Sally Gran is a young woman who manages Table Top Farm, a community supported agriculture (CSA) produce farm near Nevada, Iowa, along with business partners Chris and Kim Corbin. Her husband, Luke, has an off-farm job and keeps the books; the two of them joke about it being a role reversal. The Grans have a network of young produce-growing friends made through a group called Practical Farmers of Iowa. About half of the CSA operators they know seem to be women. Yet, if a married couple runs a CSA, the men still drive the tractors.
“Last year, we had a couple of women working on our farm who drove tractors, and one of them knew quite a bit about them. I feel that’s something that’s going to be changing,” she says.
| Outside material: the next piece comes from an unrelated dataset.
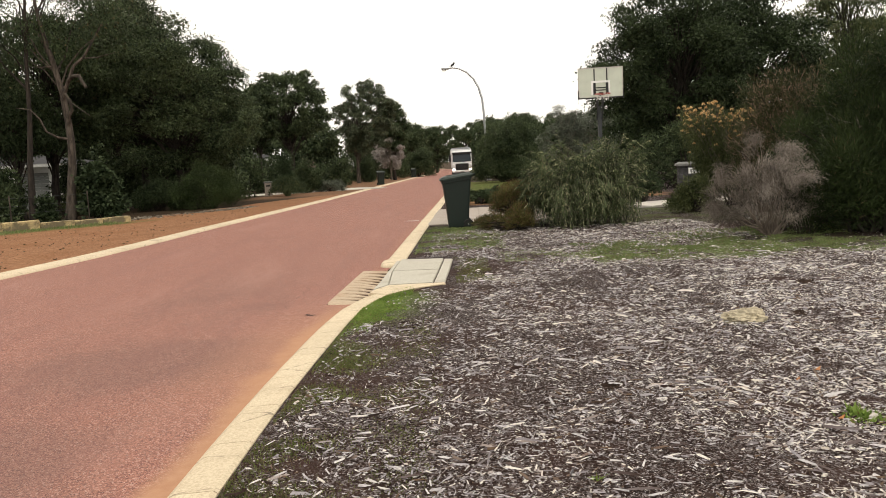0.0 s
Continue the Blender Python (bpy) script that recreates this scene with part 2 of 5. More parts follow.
    # distance from the low wall's line, towards the road
    nl = k.math("SUBTRACT", k.math("MULTIPLY", k.math("ADD", x, 22.4), 0.742), k.math("MULTIPLY", k.math("SUBTRACT", y, 13.6), 0.67))
    nl = k.math("ADD", k.math("ADD", nl, k.math("MULTIPLY", k.math("MAXIMUM", k.math("SUBTRACT", y, 26.0), 0.0), 0.5)), k.math("MULTIPLY", wob, 0.35))
    # strip of weedy grass at the foot of the low wall
    c_left = k.mix(k.math("MULTIPLY", k.step(nl, 1.7, 0.8, 0, 0.85), k.step(y, 28, 25)), red, k.mix(grit, (0.085, 0.105, 0.03), (0.21, 0.20, 0.08)))
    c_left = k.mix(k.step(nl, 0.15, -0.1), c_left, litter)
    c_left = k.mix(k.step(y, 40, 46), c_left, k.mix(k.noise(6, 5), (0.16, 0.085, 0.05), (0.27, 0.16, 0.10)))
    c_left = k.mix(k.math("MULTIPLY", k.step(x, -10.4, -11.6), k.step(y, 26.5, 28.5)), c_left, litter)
    c = k.mix(left, c, c_left)
    h = k.math("ADD", f, k.math("MULTIPLY", k.noise(7, 5), 1.5))
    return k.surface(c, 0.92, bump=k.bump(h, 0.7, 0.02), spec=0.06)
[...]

Hard work is paying off. Lor and his wife have raised nine children. Despite setbacks, they’ve saved for a trip to China and their Southeast Asia homeland this winter.
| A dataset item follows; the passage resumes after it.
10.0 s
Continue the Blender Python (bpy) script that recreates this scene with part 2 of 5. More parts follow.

A younger Hmong farmer, Vince Xiong, is working to promote organic methods. Another Hmong farmer, Chu Vang, has a son who is following her into the business.
In northern Virginia, Veronica Ochoa and Gerardo and Omar Flores bought 60 acres in 2011 and rented 20 more last summer. Besides vegetables, they raise herbs and spices that immigrants can’t find in a supermarket.
“If people ask for it, we raise it,” says Gerardo’s son, Omar. Omar’s cousin, Roberto Medina, plants vegetables and strawberries on 15 acres that he rents for $100 an acre. “I’ve been here a year and a half,” he says, “and there are 10 guys wanting me to farm their land.”
In Iowa, Schmidt has settled into farming. She’s on the board of her county Farm Bureau. She’s getting used to marketing. “I think I’ve become less panic-driven,” she says.
She checks prices four to five times a day and reads the advice of “the so-called experts.” She makes her own marketing decisions, selling in increments throughout the year. “I like to save a little bit back, just to play with,” she says.
Schmidt loves teaching and will miss it when she retires, but it will allow her to get up in the morning and just farm.
“I love being out in the field. I love that smell of dirt,” she says.